What is being asked> Nothing other than the lines from the one containing "made[ob].matrix_basis = m" through the close of the entries below should be printed, each exactly.

Stored records>
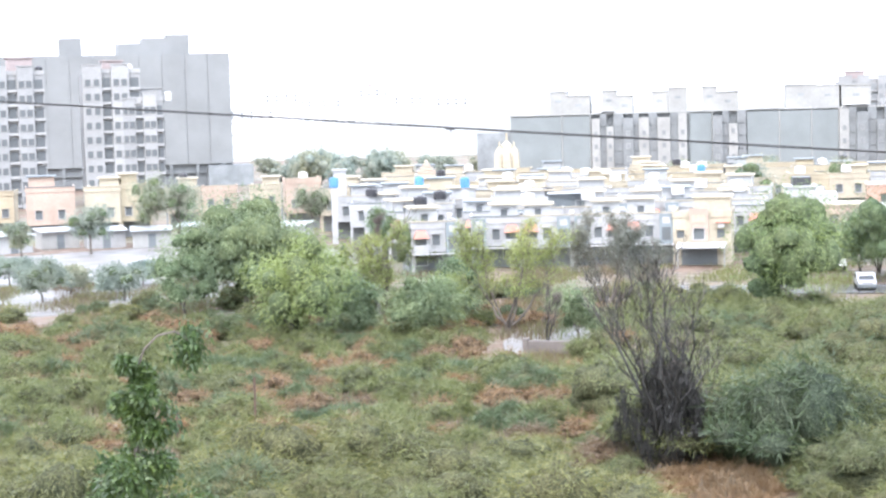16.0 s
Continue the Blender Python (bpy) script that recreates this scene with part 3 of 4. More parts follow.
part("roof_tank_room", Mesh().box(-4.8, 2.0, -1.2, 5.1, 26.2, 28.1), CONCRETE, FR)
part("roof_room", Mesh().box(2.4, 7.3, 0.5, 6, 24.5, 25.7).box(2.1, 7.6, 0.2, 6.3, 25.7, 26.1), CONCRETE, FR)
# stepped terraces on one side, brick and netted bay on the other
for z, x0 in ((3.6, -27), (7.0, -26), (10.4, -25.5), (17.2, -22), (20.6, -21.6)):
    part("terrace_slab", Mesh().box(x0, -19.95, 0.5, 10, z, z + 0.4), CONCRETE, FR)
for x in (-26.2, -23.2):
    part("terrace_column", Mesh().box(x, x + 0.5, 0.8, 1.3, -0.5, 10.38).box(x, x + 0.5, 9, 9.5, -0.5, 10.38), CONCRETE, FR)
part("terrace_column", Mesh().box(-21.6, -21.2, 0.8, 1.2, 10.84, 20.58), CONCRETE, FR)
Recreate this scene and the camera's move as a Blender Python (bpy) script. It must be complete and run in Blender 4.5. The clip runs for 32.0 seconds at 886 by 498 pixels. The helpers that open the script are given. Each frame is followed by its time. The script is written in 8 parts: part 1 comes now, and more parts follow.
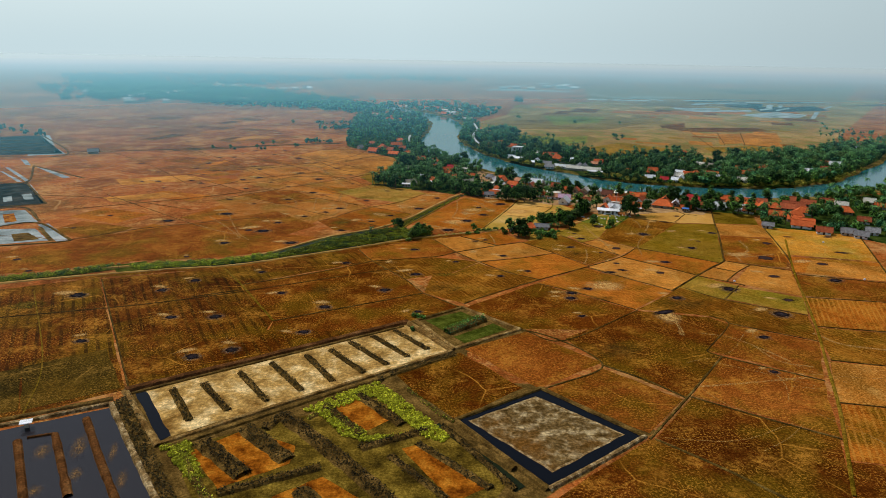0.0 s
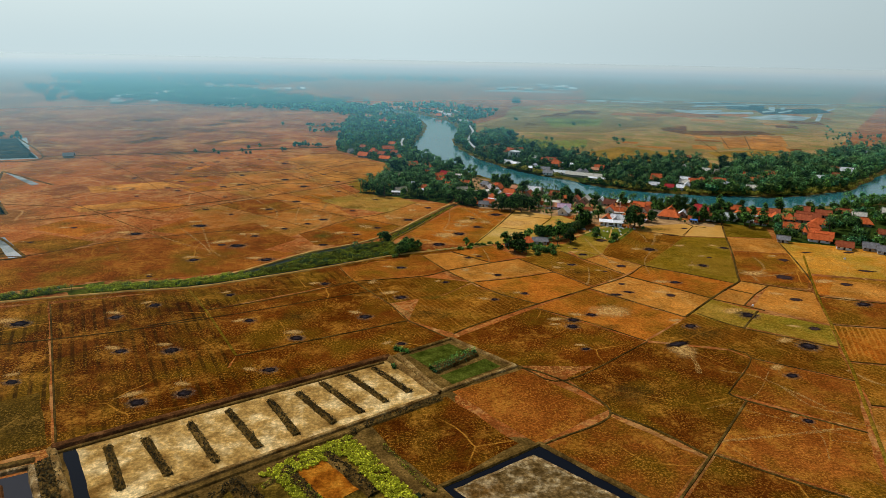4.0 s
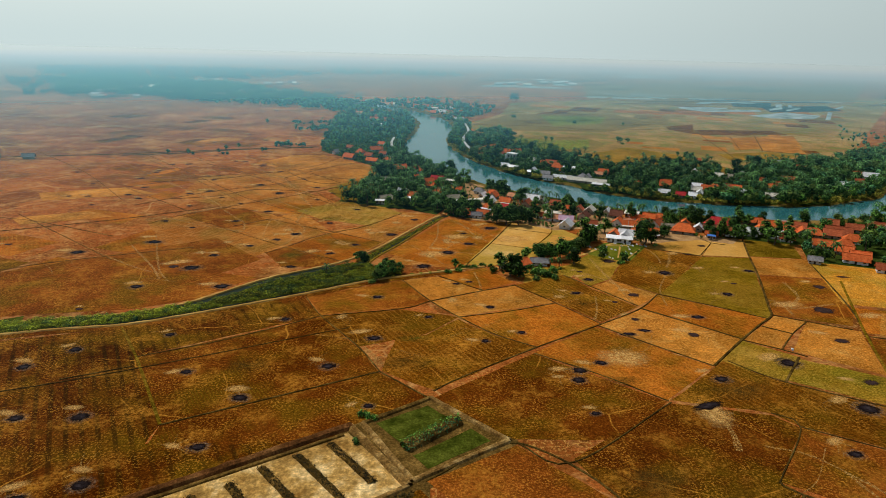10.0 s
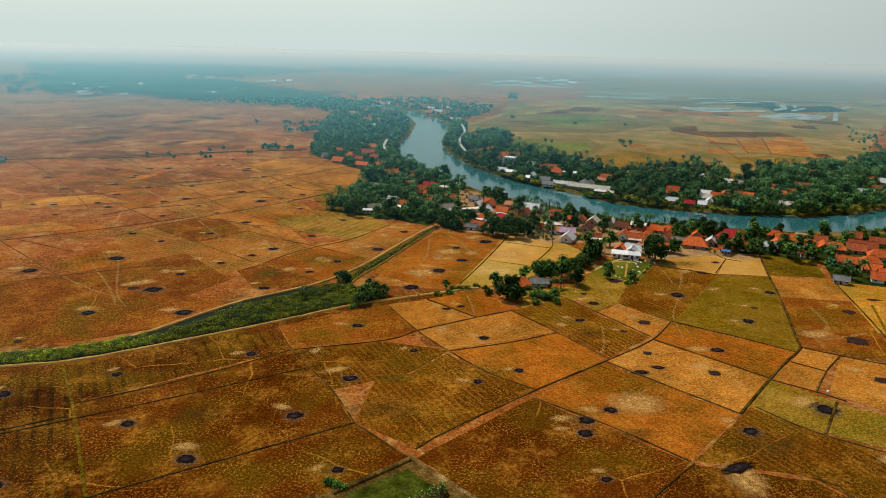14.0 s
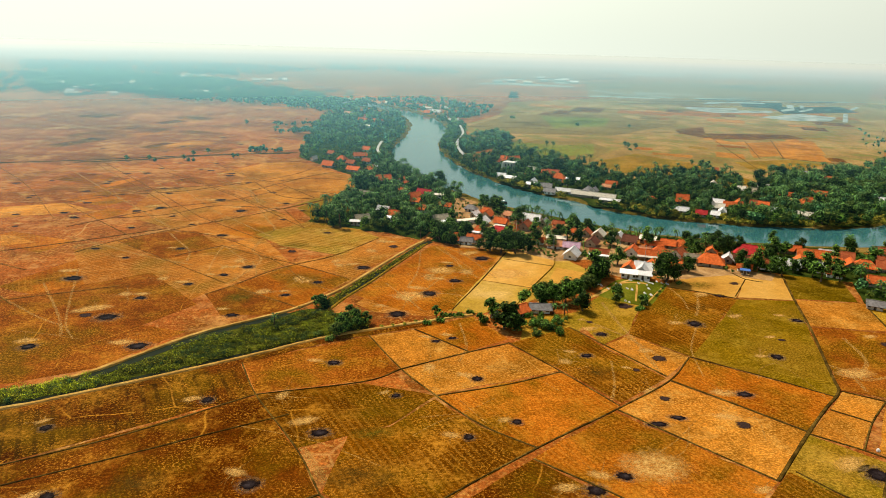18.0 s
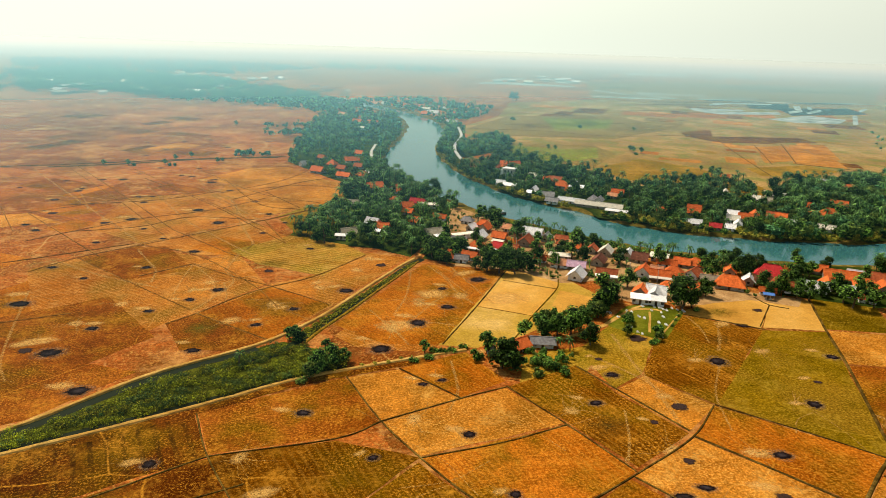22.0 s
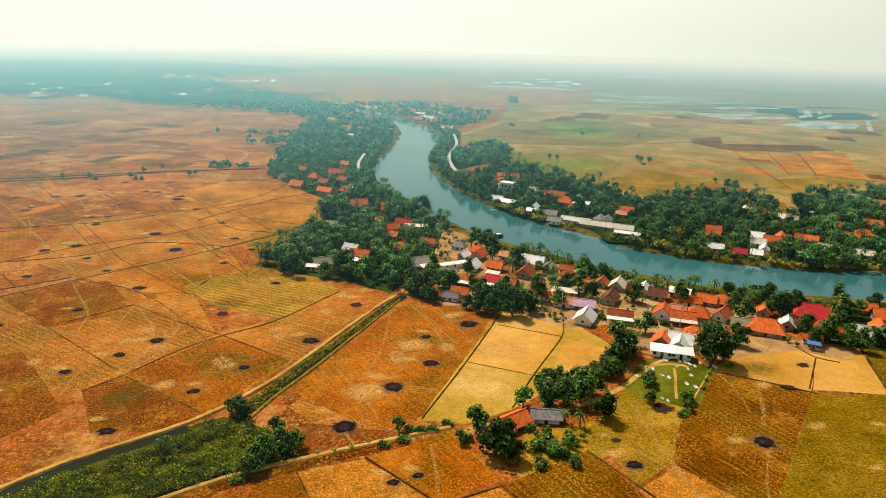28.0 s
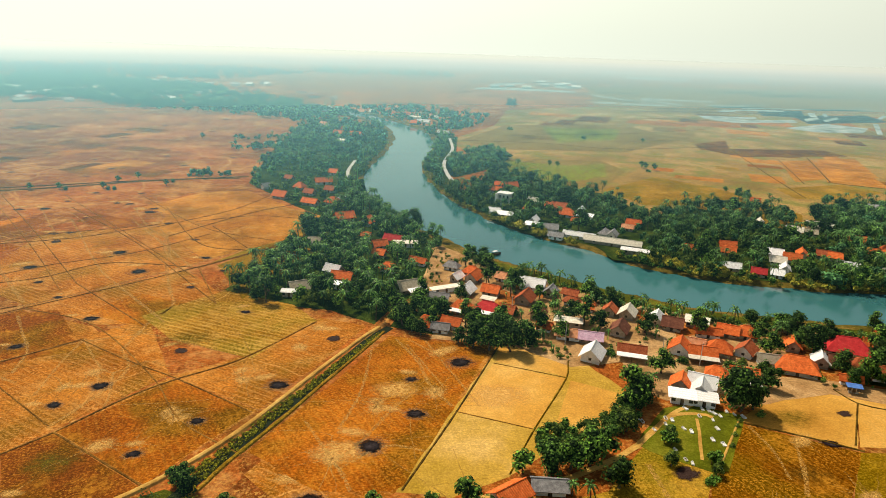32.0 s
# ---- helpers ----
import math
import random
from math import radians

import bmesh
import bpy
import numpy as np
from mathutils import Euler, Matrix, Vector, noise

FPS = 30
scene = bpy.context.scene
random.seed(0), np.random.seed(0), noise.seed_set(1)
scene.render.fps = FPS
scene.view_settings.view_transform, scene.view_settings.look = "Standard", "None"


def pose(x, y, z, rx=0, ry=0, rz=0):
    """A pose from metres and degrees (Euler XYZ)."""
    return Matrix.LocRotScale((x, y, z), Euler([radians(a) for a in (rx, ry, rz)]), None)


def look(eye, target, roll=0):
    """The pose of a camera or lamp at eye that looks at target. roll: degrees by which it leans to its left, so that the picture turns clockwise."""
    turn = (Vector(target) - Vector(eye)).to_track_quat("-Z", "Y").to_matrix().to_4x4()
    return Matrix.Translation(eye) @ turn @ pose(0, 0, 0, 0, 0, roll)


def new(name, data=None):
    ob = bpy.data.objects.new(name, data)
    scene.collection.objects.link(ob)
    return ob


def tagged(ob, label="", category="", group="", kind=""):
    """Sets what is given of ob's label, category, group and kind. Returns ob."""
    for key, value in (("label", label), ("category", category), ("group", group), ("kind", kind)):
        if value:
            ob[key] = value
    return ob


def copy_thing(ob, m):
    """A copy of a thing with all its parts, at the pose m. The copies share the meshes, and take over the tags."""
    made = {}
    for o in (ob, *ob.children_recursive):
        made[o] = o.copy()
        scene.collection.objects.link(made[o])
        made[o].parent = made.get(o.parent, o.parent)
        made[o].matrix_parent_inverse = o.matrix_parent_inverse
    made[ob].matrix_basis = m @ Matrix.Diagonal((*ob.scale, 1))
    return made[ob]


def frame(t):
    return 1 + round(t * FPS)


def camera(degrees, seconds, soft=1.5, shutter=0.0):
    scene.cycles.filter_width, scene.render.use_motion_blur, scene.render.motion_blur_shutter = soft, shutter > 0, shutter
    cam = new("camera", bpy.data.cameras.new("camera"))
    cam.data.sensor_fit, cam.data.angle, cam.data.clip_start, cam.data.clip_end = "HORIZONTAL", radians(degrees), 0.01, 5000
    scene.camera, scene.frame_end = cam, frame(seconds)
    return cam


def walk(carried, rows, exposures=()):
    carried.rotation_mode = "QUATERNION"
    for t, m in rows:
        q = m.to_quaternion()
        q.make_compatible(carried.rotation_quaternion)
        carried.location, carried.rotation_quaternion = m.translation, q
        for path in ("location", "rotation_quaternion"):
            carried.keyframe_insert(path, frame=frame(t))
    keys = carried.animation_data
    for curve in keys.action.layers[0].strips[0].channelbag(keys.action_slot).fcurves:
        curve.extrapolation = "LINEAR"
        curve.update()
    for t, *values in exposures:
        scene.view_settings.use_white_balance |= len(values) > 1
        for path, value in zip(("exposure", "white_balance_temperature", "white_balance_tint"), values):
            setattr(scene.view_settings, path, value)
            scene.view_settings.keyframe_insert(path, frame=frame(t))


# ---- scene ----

Exercise result>
    made[ob].matrix_basis = m @ Matrix.Diagonal((*ob.scale, 1))
    return made[ob]


def frame(t):
    return 1 + round(t * FPS)


def camera(degrees, seconds, soft=1.5, shutter=0.0):
    scene.cycles.filter_width, scene.render.use_motion_blur, scene.render.motion_blur_shutter = soft, shutter > 0, shutter
    cam = new("camera", bpy.data.cameras.new("camera"))
    cam.data.sensor_fit, cam.data.angle, cam.data.clip_start, cam.data.clip_end = "HORIZONTAL", radians(degrees), 0.01, 5000
    scene.camera, scene.frame_end = cam, frame(seconds)
    return cam


def walk(carried, rows, exposures=()):
    carried.rotation_mode = "QUATERNION"
    for t, m in rows:
        q = m.to_quaternion()
        q.make_compatible(carried.rotation_quaternion)
        carried.location, carried.rotation_quaternion = m.translation, q
        for path in ("location", "rotation_quaternion"):
            carried.keyframe_insert(path, frame=frame(t))
    keys = carried.animation_data
    for curve in keys.action.layers[0].strips[0].channelbag(keys.action_slot).fcurves:
        curve.extrapolation = "LINEAR"
        curve.update()
    for t, *values in exposures:
        scene.view_settings.use_white_balance |= len(values) > 1
        for path, value in zip(("exposure", "white_balance_temperature", "white_balance_tint"), values):
            setattr(scene.view_settings, path, value)
            scene.view_settings.keyframe_insert(path, frame=frame(t))


# ---- scene ----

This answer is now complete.